Como ya se esperaba que lo hiciera, apenas pasadas las elecciones el presidente Andrés Manuel López Obrador anunció que presentará una serie de reformas legales –constitucionales en este caso-, entre las que incluye dos de corte político.
Una de éstas plantea la desaparición de la figura de los legisladores de representación proporcional o plurinominales. Esto es, aquellos que acceden a las cámaras no por el voto directo de los electores por un candidato o candidata, sino por la proporción de votos recibidos por los respectivos partidos que los postulan y que los incluyen en una lista.

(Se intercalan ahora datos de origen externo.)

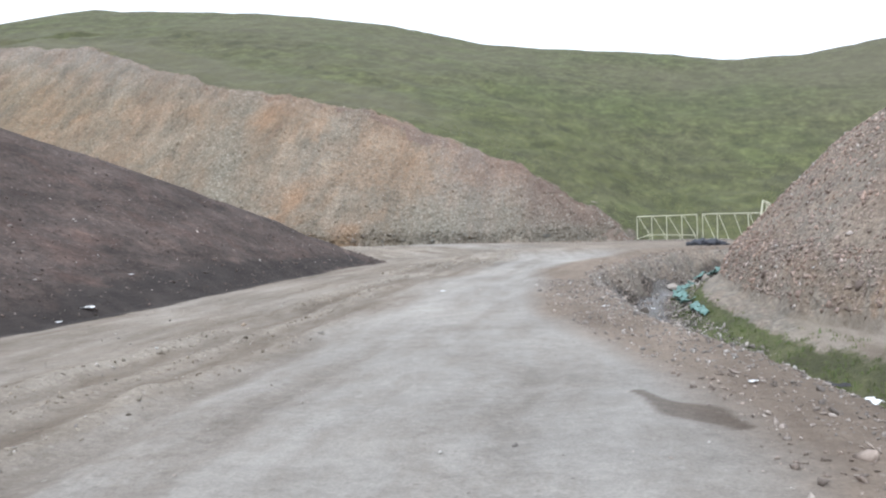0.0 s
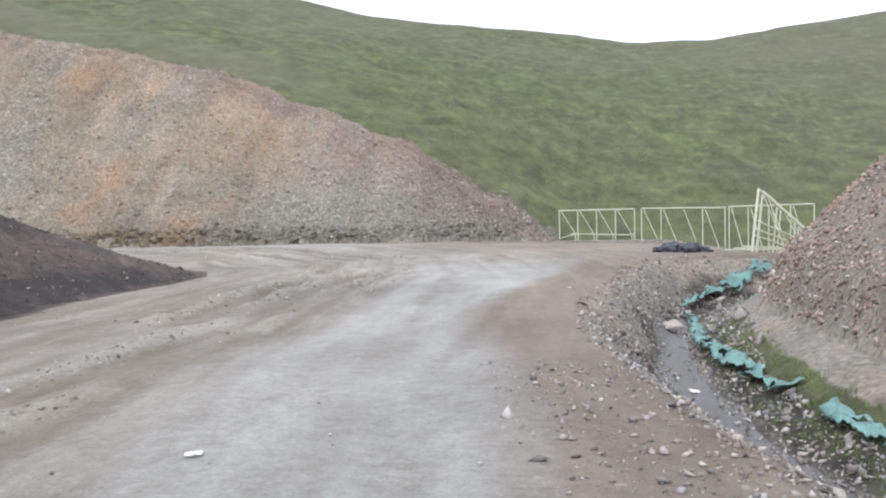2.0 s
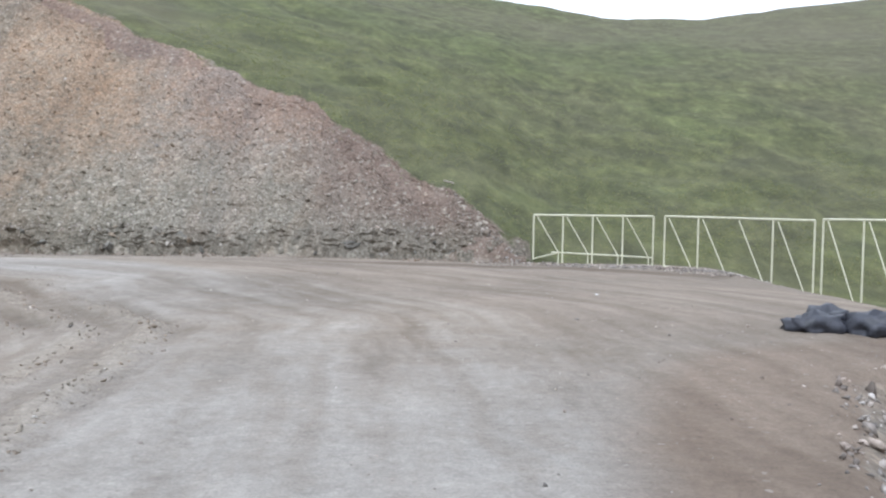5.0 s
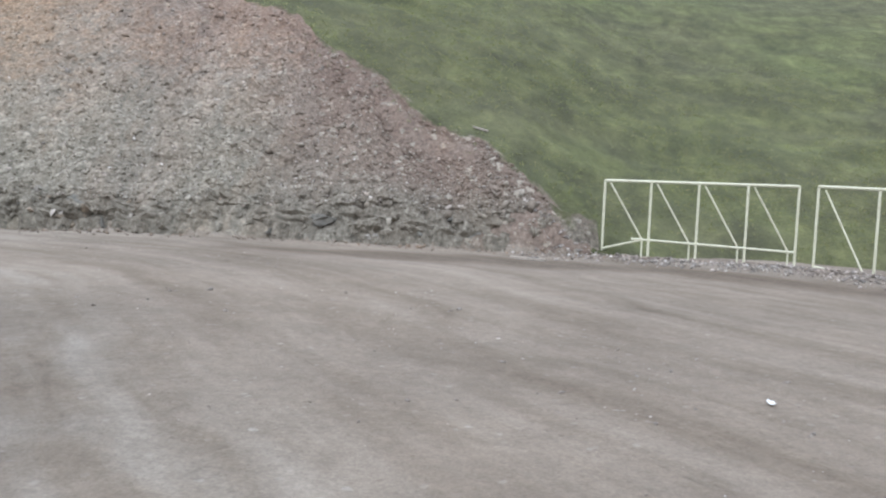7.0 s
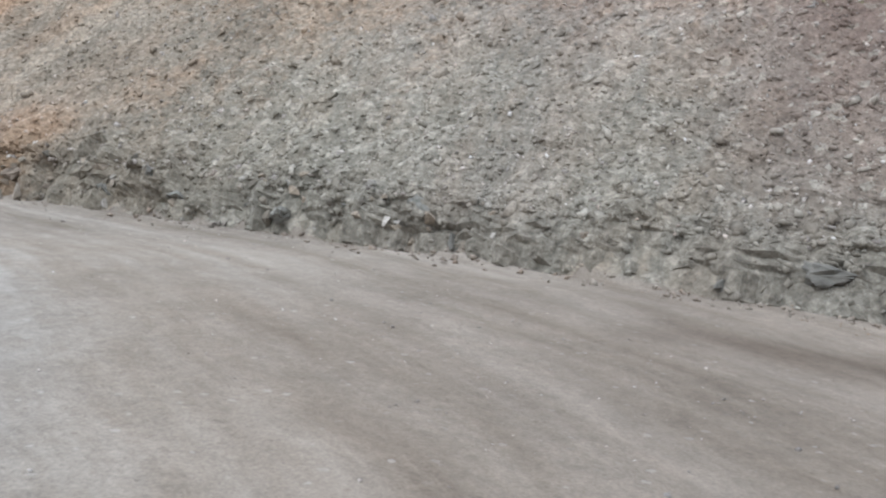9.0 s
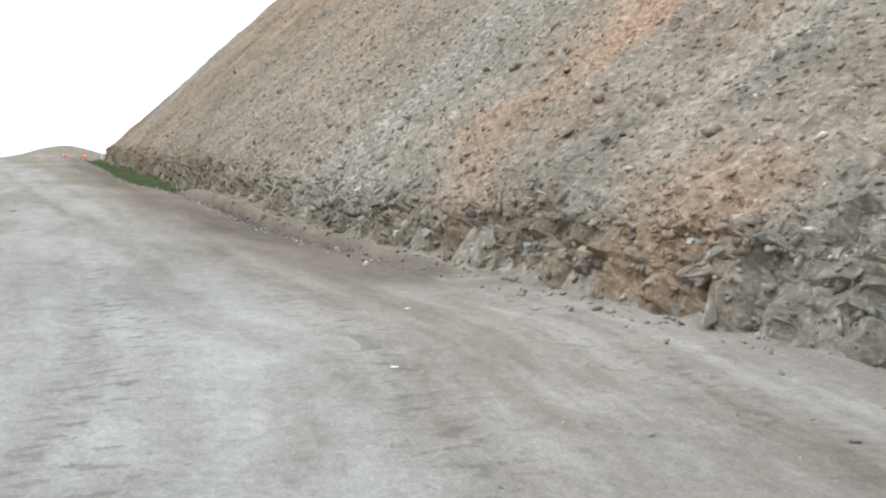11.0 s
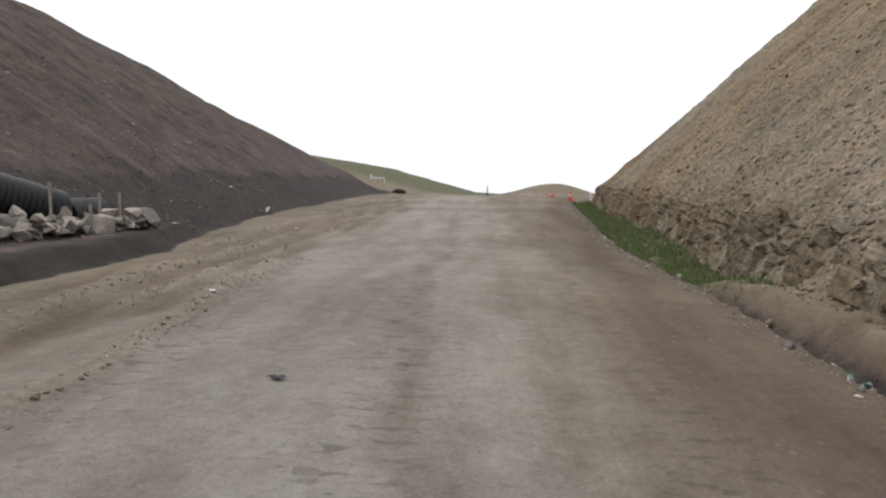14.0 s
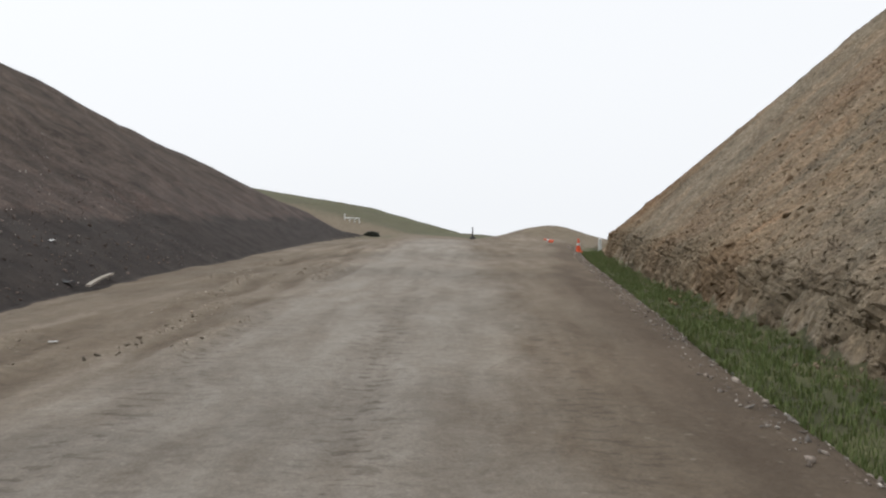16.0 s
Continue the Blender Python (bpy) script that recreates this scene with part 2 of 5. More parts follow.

Si hay un estrato social que “goza” de la peor reputación entre la ciudadanía de este país es el de los diputados y senadores. Su imagen es sinónimo de corrupción, inutilidad, holgazanería, derroche, improductividad e ineptitud. No hay integrante de la clase política que provoque –merecidamente, además- mayor desprecio que ellos.
Así que una propuesta en los términos en los que la presenta López Obrador –“¿Para qué tantos diputados? ¿Por qué no nada más se quedan los de mayoría, por qué no se quitan los 200 plurinominales?”- concita apoyo y simpatías inmediatos. Y si a ello se le agrega el “ahorro” que supondría dejar de pagar sus altísimas dietas, el respaldo se convierte en clamor. Sin embargo, las apariencias engañan.
La figura de los diputados de representación proporcional fue creada en 1977. Precisamente, a través de una reforma política realizada a la luz de la necesidad de legitimar al régimen priista de aquel entonces, que había llegado a un extremo de simulación delirante y ridícula un año antes, cuando el candidato oficial a la presidencia de la República, José López Portillo, había “contendido” en las elecciones contra sí mismo, pues no hubo oponente alguno al frente, ni siquiera para intentar cubrir las apariencias.
La simulación democrática del partido hegemónico que prácticamente ya era único resultaba insostenible. Así que a instancias del entonces secretario de Gobernación, Jesús Reyes Heroles, se emprendió una reforma para establecer un mecanismo que permitiera que otros partidos que no fueran el PRI o sus satélites tuvieran representación política real, en este caso en la Cámara de Diputados.
El mecanismo que encontraron fue el de los diputados plurinominales, que encontrarían representatividad política y social en la votación total que sus partidos obtuvieran en las siguientes elecciones.
Fue así que por primera vez llegaron al Congreso de la Unión integrantes del Partido Comunista y de otras expresiones de la izquierda, junto con representantes de la centro-derecha y hasta de la ultraderecha sinarquista, que si bien poco podían hacer en un principio para oponerse efectivamente a la aplanadora priista, poco a poco fueron abriendo los caminos para llegar a la pluralidad que terminó con la hegemonía total del antiguo régimen en 1997, cuando el PRI perdió la mayoría en la Cámara de Diputados, y que fue la base de las sucesivas alternancias presidenciales desde 2000 hasta 2018.
Como suele suceder, ese mecanismo que dio paso a la pluralidad en la representación política en México se desgastó y se pervirtió, al grado que las “pluris” se convirtieron en un botín de las élites partidistas –de todos los colores-, gracias a lo cual “brincan” de un cargo a otro, de una curul a otra, de una cámara a otra, sin rendir cuentas a ningún elector de sus actos, de las leyes que aprueban o que dejan de aprobar. Sin duda es necesario reformar una figura que ya no responde como tal a las necesidades del presente. Sin embargo, la propuesta presidencial lleva jiribilla.
A la vista de las últimas elecciones, en las que el nuevo partido oficial –heredero directo de aquel que fue a unos comicios sin oposición alguna en 1976- ganó la mayoría de los cargos de elección popular usando en su favor todo el poder del aparato del Estado, la desaparición de la figura de la representación proporcional le otorgaría a su vez una sobrerrepresentación en las cámaras que no reflejaría la expresión popular de las urnas.
Un partido que, por ejemplo, ganara en todos los distritos de un estado pero con márgenes de votación muy pequeños respecto de sus competidores, podría borrar a todos los demás partidos de una legislatura, aun cuando en números totales tuviera menos votos que la suma de los sufragios de todos los demás.
Y de un plumazo, retrocederíamos al régimen hegemónico y autocrático que tanto añora la “4t”.